Ada beberapa laporan konflik sebelumnya. Dalam satu insiden pada tahun 2022, dua penebang pohon ditembak dengan anak panah saat memancing, satu di antaranya meninggal, dalam sebuah pertikaian dengan anggota suku.
Pada bulan Januari, Peru melonggarkan pembatasan penggundulan hutan, yang oleh para kritikus disebut sebagai “undang-undang antihutan.” Sejak saat itu, para peneliti telah memperingatkan tentang meningkatnya penggundulan hutan untuk pertanian dan bagaimana hal itu mempermudah penebangan dan penambangan ilegal.
Ipenaza mengatakan beberapa upaya telah dilakukan oleh pihak berwenang di daerah tersebut seperti memobilisasi helikopter, tetapi secara keseluruhan ada “sedikit komitmen” dari Kementerian Kebudayaan Peru, yang bertanggung jawab atas perlindungan masyarakat adat.
Kementerian Kebudayaan tidak segera menanggapi pesan hari Rabu yang meminta komentar tentang serangan itu dan upaya perlindungan mereka.
Serangan itu terjadi sehari sebelum Forest Stewardship Council (FSC) menangguhkan sertifikasi keberlanjutan sebuah perusahaan penebangan kayu selama delapan bulan yang oleh kelompok hak asasi manusia dan aktivis dituduh telah melanggar batas tanah milik kelompok adat.

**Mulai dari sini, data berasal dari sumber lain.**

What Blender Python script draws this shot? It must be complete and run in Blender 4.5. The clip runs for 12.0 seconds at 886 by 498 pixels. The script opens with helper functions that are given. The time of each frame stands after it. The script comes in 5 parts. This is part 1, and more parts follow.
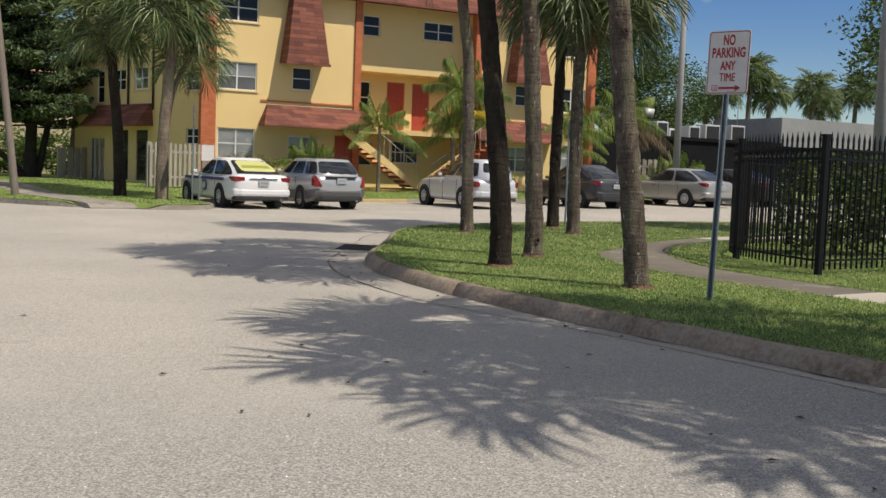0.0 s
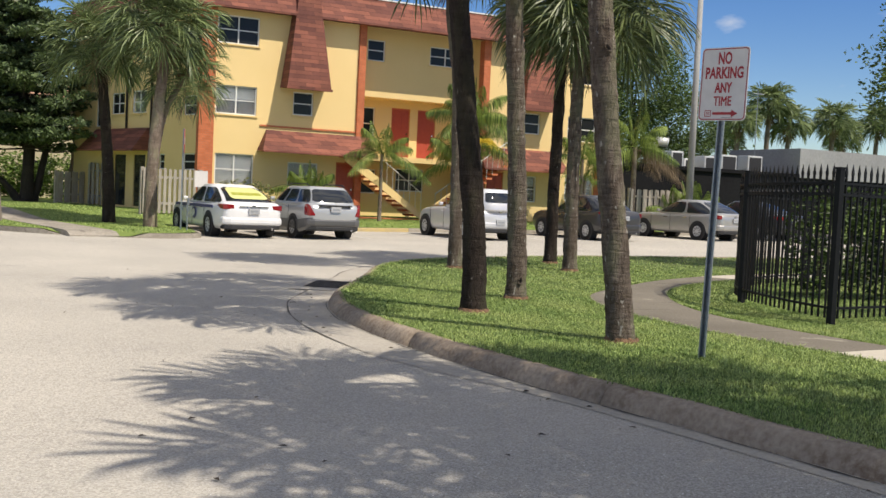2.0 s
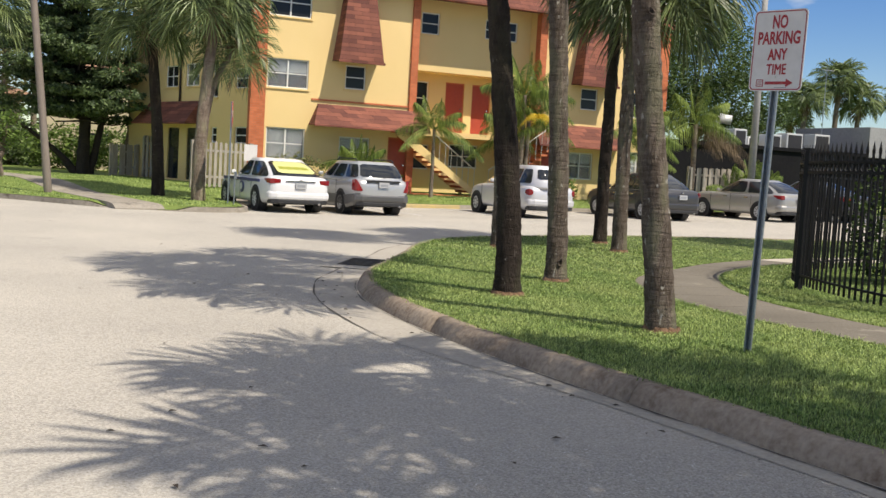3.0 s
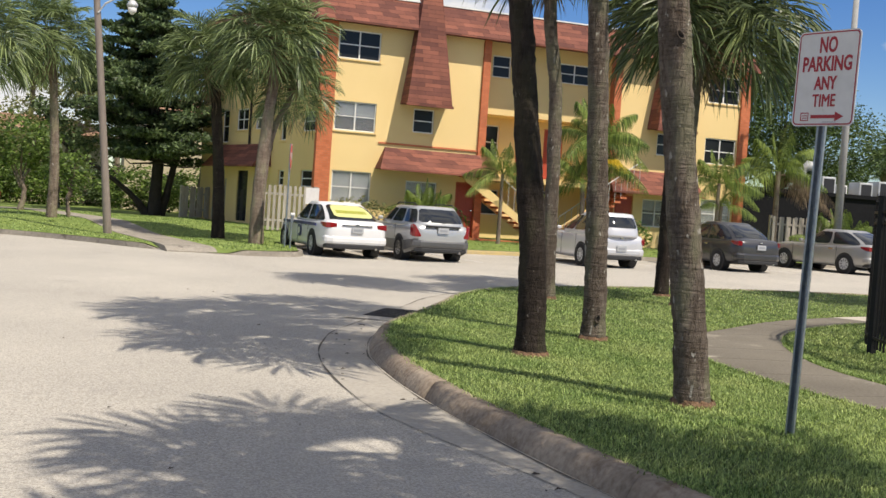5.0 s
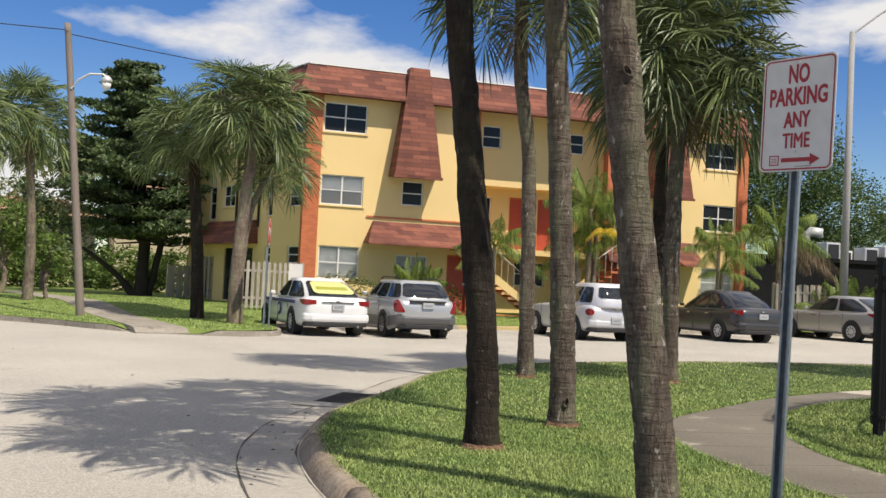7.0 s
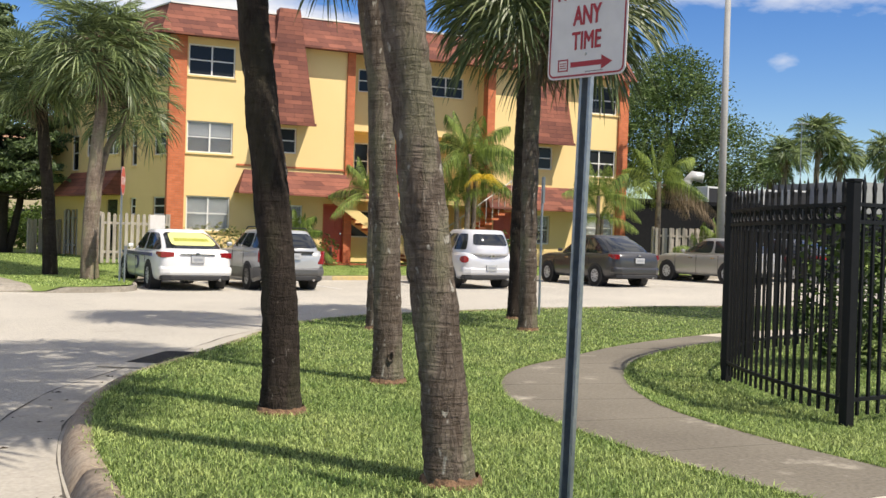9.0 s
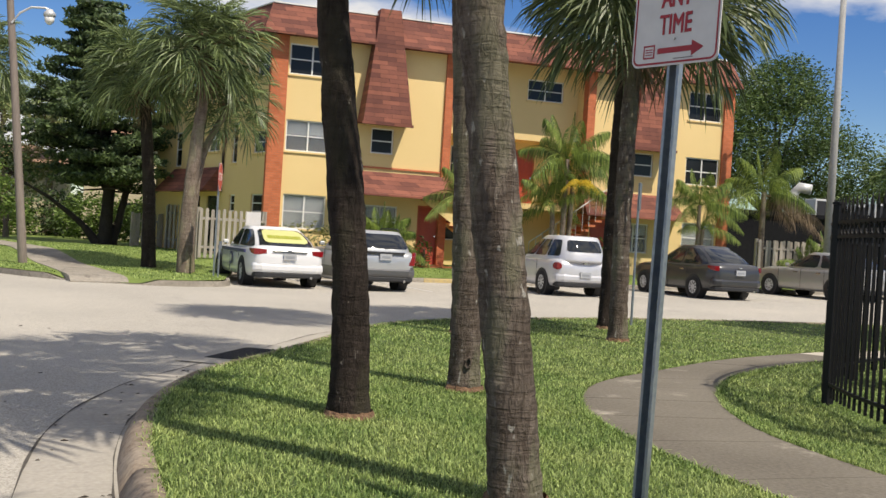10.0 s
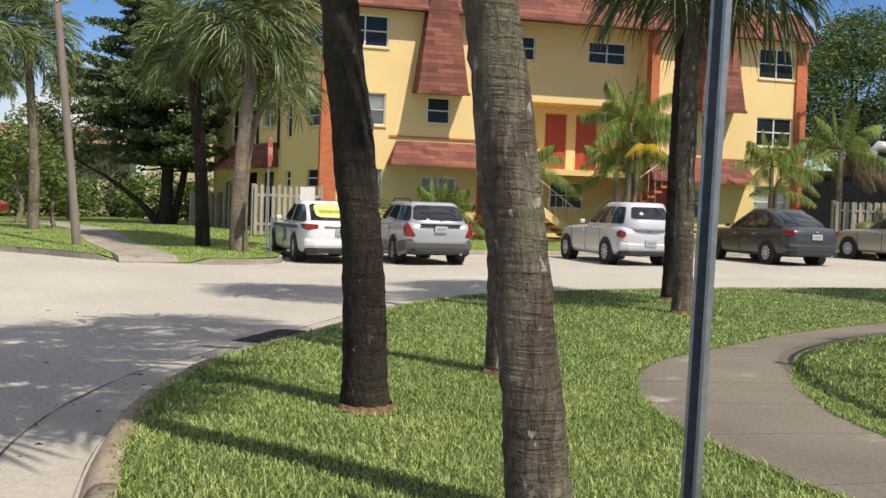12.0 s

“Sungguh tidak masuk akal bahwa lembaga sertifikasi seperti FSC tetap mensertifikasi perusahaan yang secara jelas dan terbuka melanggar hak asasi manusia dan hak masyarakat adat,” kata Julia Urrunaga, direktur program Peru di Environmental Investigation Agency. “Betapa mengerikannya bahwa orang-orang harus terus menerus meninggal dan bahwa hal itu harus menjadi skandal internasional agar tindakan diambil.”
Pada bulan Juli, foto-foto suku yang tidak terkontak muncul mencari makanan di pantai di Amazon Peru, yang menurut beberapa ahli merupakan bukti konsesi penebangan “sangat dekat” dengan wilayahnya. Survival International, sebuah kelompok advokasi untuk masyarakat adat, mengatakan foto dan video yang diunggah menunjukkan sekitar 53 Mashco Piro jantan di pantai. Kelompok tersebut memperkirakan sebanyak 100 hingga 150 anggota suku berada di daerah itu dengan wanita dan anak-anak di dekatnya.
Laporan tahun 2023 oleh reporter khusus Perserikatan Bangsa-Bangsa tentang hak-hak masyarakat adat mengatakan bahwa pemerintah Peru telah mengakui pada tahun 2016 bahwa Mashco Piro dan suku-suku terpencil lainnya menggunakan wilayah yang telah dibuka untuk penebangan. Laporan tersebut menyatakan keprihatinan atas tumpang tindih tersebut, dan bahwa wilayah masyarakat adat belum ditandai “meskipun ada bukti yang cukup tentang keberadaan mereka sejak tahun 1999.”
Pada tahun 2018, rekaman menunjukkan seorang pria pribumi diyakini sebagai anggota terakhir yang tersisa dari sebuah suku terpencil di Amazon Brasil.